### STATED GOAL
Without the images, output each record below as it stands.

==== DATA SHOWN ====

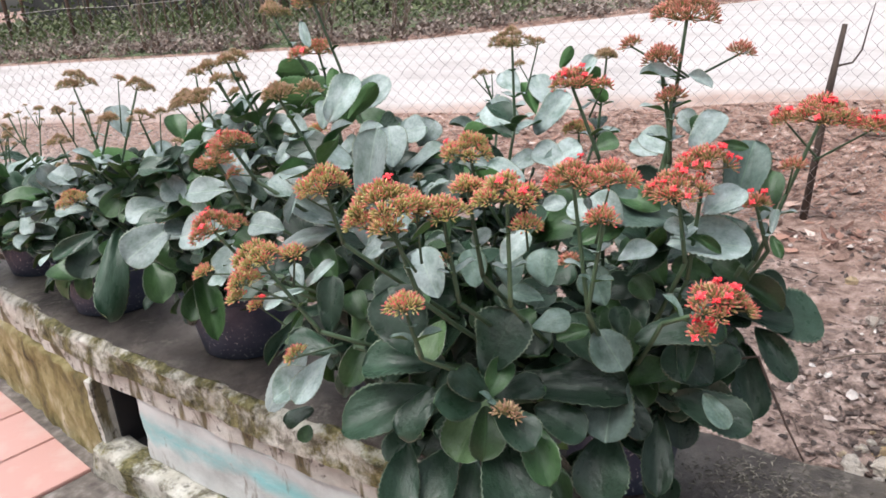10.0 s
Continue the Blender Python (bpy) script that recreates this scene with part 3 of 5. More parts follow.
def head(plant, at, radius, foot, opened=0, seed=0, dry=False, thick=0.0026, fork=False, lean=(0, 0, 0), sag=(0, 0, 0)):
    """A flower stem from foot to a flat-topped head of buds centred at at."""
    r = random.Random(seed * 7 + 1)
    origin = plant.location
    at, foot = Vector(at) - origin, Vector(foot) - origin
    axis = ((at - foot).normalized() * 0.45 + Vector((0, 0, 1)) + Vector(lean)).normalized()
    thick = thick * 0.55 if fork else thick
    radius = radius * 0.84 if dry else radius
    neck = at - axis * radius * 0.55
    bm = bmesh.new()
    tube(bm, curve(foot, neck, Vector(sag), 8), [thick * (1.15 - 0.35 * i / 8) for i in range(9)], 7)
    if not fork:
        root = Vector((r.uniform(-0.05, 0.05), r.uniform(-0.05, 0.05), 0.17))
        low = curve(root, foot, (0, 0.0, -0.02), 8)
        tube(bm, low, [thick * (1.35 - 0.25 * i / 8) for i in range(9)], 7)
        way = (at - foot).normalized() + Vector((0, 0, 0.3))
        # below 1.1 m only the dark kinds, as painted shade
        if dry:
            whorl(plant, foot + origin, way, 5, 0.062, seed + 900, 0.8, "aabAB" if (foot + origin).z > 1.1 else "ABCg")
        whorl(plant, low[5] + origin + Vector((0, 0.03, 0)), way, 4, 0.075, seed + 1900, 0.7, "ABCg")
        for k, s in enumerate((0.35, 0.68)):
            p = foot.lerp(neck, s) + origin
            side = way.orthogonal().normalized()
            side.rotate(Matrix.Rotation(r.uniform(0, 6.28), 3, way))
            for sg in (1, -1):
                d = side * sg + Vector((0, 0, 0.5))
                leaf(plant, p, p + d.normalized() * r.uniform(0.018, 0.034) * (1.3 - s), 0.013, (0, 0, 1), "a")
    stem = part("flower_stem", bm, "stem", plant)
    bm = bmesh.new()
    side = axis.orthogonal().normalized()
    up = axis.cross(side)
    petals = []
    # small domed clusters on a domed outline, the outer ones hanging lower
    spots = [(0.0, 0.0, 1.0)]
    if radius >= 0.012:
        for ring, (far, low) in enumerate(((0.52, 0.80), (1.0, 0.38)) if radius >= 0.024 else ((0.66, 0.68),)):
            n = (5, 9)[ring]
            spin = r.uniform(0, 6)
            for k in range(n):
                if r.random() < ((0.3, 0.5) if dry else (0.08, 0.30))[ring]:
                    continue
                a = spin + k * 2 * math.pi / n + r.uniform(-0.22, 0.22)
                f = far * r.uniform(0.85, 1.12)
                spots.append((math.cos(a) * f, math.sin(a) * f, low + r.uniform(-0.14, 0.12)))
    small = radius * (0.38 if radius >= 0.024 else 0.58 if radius >= 0.012 else 0.95)
    for u, v, h in spots:
        out = side * u + up * v
        mid = neck + axis * (radius * 0.85 * h) + out * radius
        way0 = (axis * 0.9 + out * 0.75).normalized()
        s0 = way0.orthogonal().normalized()
        u0 = way0.cross(s0)
        fork = mid - way0 * small * 0.9
        tube(bm, [neck, neck.lerp(fork, 0.5) - axis * radius * 0.05, fork], [thick * 0.5, thick * 0.36, thick * 0.3], 4)
        n = max(9, int((small / 0.0027) ** 2 * 1.85))
        for k in range(n):
            rad = math.sqrt((k + 0.5) / n)
            a = k * 2.39996 + r.uniform(-0.3, 0.3)
            ray = s0 * math.cos(a) + u0 * math.sin(a)
            way = way0 * (1.1 - 0.75 * rad * rad) + ray * rad * 0.95 + Vector((r.uniform(-0.25, 0.25), r.uniform(-0.25, 0.25), r.uniform(-0.2, 0.25)))
            way.normalize()
            root = mid + ray * rad * small * 0.8 - way0 * small * (0.15 + 0.5 * rad * rad)
            size = r.uniform(0.0056, 0.0098)
            if k % 3 == 0:
                tube(bm, [fork, root], [thick * 0.17, thick * 0.14], 3, cap=False)
            bud(bm, root - way * 0.002, way, size, r.uniform(0.00082, 0.00118))
            if way.z > 0.35 and rad < 0.8:
                petals.append((root + way * size, way))
    stage = "faded" if dry else "rust" if seed in RUSTY else "ripe" if seed in RIPE else "young"
    top = part("flower_head", bm, ["stalk", "bud_" + stage, "tip_" + stage, "calyx"], stem, "rusty faded buds" if dry else "")
    r.shuffle(petals)
    for p, way in petals[:opened]:
        bm = bmesh.new()
        star(bm, p + way * 0.001, way * 0.7 + Vector((0.0, -0.35, 0.6)), r.uniform(0.0048, 0.0066))
        part("flower", bm, "petal", stem, "open red flower")
    return stem


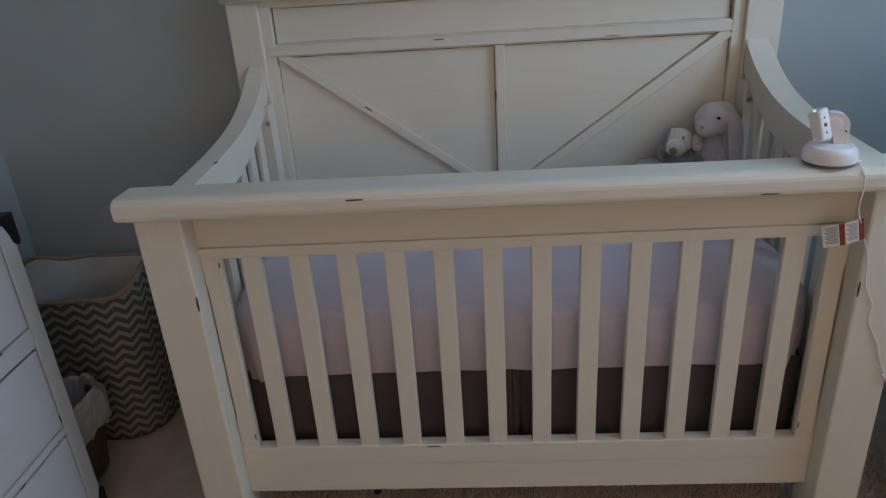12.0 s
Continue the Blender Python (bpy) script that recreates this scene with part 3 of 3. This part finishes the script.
# ---- baby monitor with its cord and tag on the front rail ----
def baby_monitor():
    cx, cy, z = 0.567, -0.036, 0.911
    mo = thing("baby_monitor", (cx, cy, z), "glossy white baby monitor camera standing on the crib rail", "baby monitor")
    turn = pose(cx, cy, z, 0, 0, -16)
    part("base", lathe([(0.0005, 0.004), (0.042, 0.004), (0.0458, 0.0065), (0.0465, 0.010), (0.0452, 0.022), (0.0435, 0.0275), (0.0400, 0.0320), (0.0365, 0.0338), (0.0005, 0.0352)], turn, 72), PLASTIC, mo)
    part("foot_ring", lathe([(0.0005, 0.0), (0.040, 0.0), (0.0432, 0.0015), (0.043, 0.0050), (0.0005, 0.0050)], turn, 48), PLASTIC_G, mo, "grey rubber foot ring", smooth=True)
    # bracket: one broad leg that rises from the base and bends over to hold the body by its side
    def arc(r, a0, a1, k=9):
        return [(0.001 + r * math.cos(radians(a0 + (a1 - a0) * i / k)), 0.066 + r * math.sin(radians(a0 + (a1 - a0) * i / k))) for i in range(k + 1)]
    prof = [(0.0265, 0.026), (0.0255, 0.066)] + arc(0.0245, 12, 90) + [(-0.008, 0.0905), (-0.014, 0.087), (-0.016, 0.060), (-0.008, 0.054), (0.000, 0.051), (0.003, 0.046), (0.003, 0.026)]
    bm = prism(prof, "y", 0.000, 0.022, 0.0018)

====

### PROBLEM SOLUTION
10.0 s
Continue the Blender Python (bpy) script that recreates this scene with part 3 of 5. More parts follow.
def head(plant, at, radius, foot, opened=0, seed=0, dry=False, thick=0.0026, fork=False, lean=(0, 0, 0), sag=(0, 0, 0)):
    """A flower stem from foot to a flat-topped head of buds centred at at."""
    r = random.Random(seed * 7 + 1)
    origin = plant.location
    at, foot = Vector(at) - origin, Vector(foot) - origin
    axis = ((at - foot).normalized() * 0.45 + Vector((0, 0, 1)) + Vector(lean)).normalized()
    thick = thick * 0.55 if fork else thick
    radius = radius * 0.84 if dry else radius
    neck = at - axis * radius * 0.55
    bm = bmesh.new()
    tube(bm, curve(foot, neck, Vector(sag), 8), [thick * (1.15 - 0.35 * i / 8) for i in range(9)], 7)
    if not fork:
        root = Vector((r.uniform(-0.05, 0.05), r.uniform(-0.05, 0.05), 0.17))
        low = curve(root, foot, (0, 0.0, -0.02), 8)
        tube(bm, low, [thick * (1.35 - 0.25 * i / 8) for i in range(9)], 7)
        way = (at - foot).normalized() + Vector((0, 0, 0.3))
        # below 1.1 m only the dark kinds, as painted shade
        if dry:
            whorl(plant, foot + origin, way, 5, 0.062, seed + 900, 0.8, "aabAB" if (foot + origin).z > 1.1 else "ABCg")
        whorl(plant, low[5] + origin + Vector((0, 0.03, 0)), way, 4, 0.075, seed + 1900, 0.7, "ABCg")
        for k, s in enumerate((0.35, 0.68)):
            p = foot.lerp(neck, s) + origin
            side = way.orthogonal().normalized()
            side.rotate(Matrix.Rotation(r.uniform(0, 6.28), 3, way))
            for sg in (1, -1):
                d = side * sg + Vector((0, 0, 0.5))
                leaf(plant, p, p + d.normalized() * r.uniform(0.018, 0.034) * (1.3 - s), 0.013, (0, 0, 1), "a")
    stem = part("flower_stem", bm, "stem", plant)
    bm = bmesh.new()
    side = axis.orthogonal().normalized()
    up = axis.cross(side)
    petals = []
    # small domed clusters on a domed outline, the outer ones hanging lower
    spots = [(0.0, 0.0, 1.0)]
    if radius >= 0.012:
        for ring, (far, low) in enumerate(((0.52, 0.80), (1.0, 0.38)) if radius >= 0.024 else ((0.66, 0.68),)):
            n = (5, 9)[ring]
            spin = r.uniform(0, 6)
            for k in range(n):
                if r.random() < ((0.3, 0.5) if dry else (0.08, 0.30))[ring]:
                    continue
                a = spin + k * 2 * math.pi / n + r.uniform(-0.22, 0.22)
                f = far * r.uniform(0.85, 1.12)
                spots.append((math.cos(a) * f, math.sin(a) * f, low + r.uniform(-0.14, 0.12)))
    small = radius * (0.38 if radius >= 0.024 else 0.58 if radius >= 0.012 else 0.95)
    for u, v, h in spots:
        out = side * u + up * v
        mid = neck + axis * (radius * 0.85 * h) + out * radius
        way0 = (axis * 0.9 + out * 0.75).normalized()
        s0 = way0.orthogonal().normalized()
        u0 = way0.cross(s0)
        fork = mid - way0 * small * 0.9
        tube(bm, [neck, neck.lerp(fork, 0.5) - axis * radius * 0.05, fork], [thick * 0.5, thick * 0.36, thick * 0.3], 4)
        n = max(9, int((small / 0.0027) ** 2 * 1.85))
        for k in range(n):
            rad = math.sqrt((k + 0.5) / n)
            a = k * 2.39996 + r.uniform(-0.3, 0.3)
            ray = s0 * math.cos(a) + u0 * math.sin(a)
            way = way0 * (1.1 - 0.75 * rad * rad) + ray * rad * 0.95 + Vector((r.uniform(-0.25, 0.25), r.uniform(-0.25, 0.25), r.uniform(-0.2, 0.25)))
            way.normalize()
            root = mid + ray * rad * small * 0.8 - way0 * small * (0.15 + 0.5 * rad * rad)
            size = r.uniform(0.0056, 0.0098)
            if k % 3 == 0:
                tube(bm, [fork, root], [thick * 0.17, thick * 0.14], 3, cap=False)
            bud(bm, root - way * 0.002, way, size, r.uniform(0.00082, 0.00118))
            if way.z > 0.35 and rad < 0.8:
                petals.append((root + way * size, way))
    stage = "faded" if dry else "rust" if seed in RUSTY else "ripe" if seed in RIPE else "young"
    top = part("flower_head", bm, ["stalk", "bud_" + stage, "tip_" + stage, "calyx"], stem, "rusty faded buds" if dry else "")
    r.shuffle(petals)
    for p, way in petals[:opened]:
        bm = bmesh.new()
        star(bm, p + way * 0.001, way * 0.7 + Vector((0.0, -0.35, 0.6)), r.uniform(0.0048, 0.0066))
        part("flower", bm, "petal", stem, "open red flower")
    return stem


12.0 s
Continue the Blender Python (bpy) script that recreates this scene with part 3 of 3. This part finishes the script.
# ---- baby monitor with its cord and tag on the front rail ----
def baby_monitor():
    cx, cy, z = 0.567, -0.036, 0.911
    mo = thing("baby_monitor", (cx, cy, z), "glossy white baby monitor camera standing on the crib rail", "baby monitor")
    turn = pose(cx, cy, z, 0, 0, -16)
    part("base", lathe([(0.0005, 0.004), (0.042, 0.004), (0.0458, 0.0065), (0.0465, 0.010), (0.0452, 0.022), (0.0435, 0.0275), (0.0400, 0.0320), (0.0365, 0.0338), (0.0005, 0.0352)], turn, 72), PLASTIC, mo)
    part("foot_ring", lathe([(0.0005, 0.0), (0.040, 0.0), (0.0432, 0.0015), (0.043, 0.0050), (0.0005, 0.0050)], turn, 48), PLASTIC_G, mo, "grey rubber foot ring", smooth=True)
    # bracket: one broad leg that rises from the base and bends over to hold the body by its side
    def arc(r, a0, a1, k=9):
        return [(0.001 + r * math.cos(radians(a0 + (a1 - a0) * i / k)), 0.066 + r * math.sin(radians(a0 + (a1 - a0) * i / k))) for i in range(k + 1)]
    prof = [(0.0265, 0.026), (0.0255, 0.066)] + arc(0.0245, 12, 90) + [(-0.008, 0.0905), (-0.014, 0.087), (-0.016, 0.060), (-0.008, 0.054), (0.000, 0.051), (0.003, 0.046), (0.003, 0.026)]
    bm = prism(prof, "y", 0.000, 0.022, 0.0018)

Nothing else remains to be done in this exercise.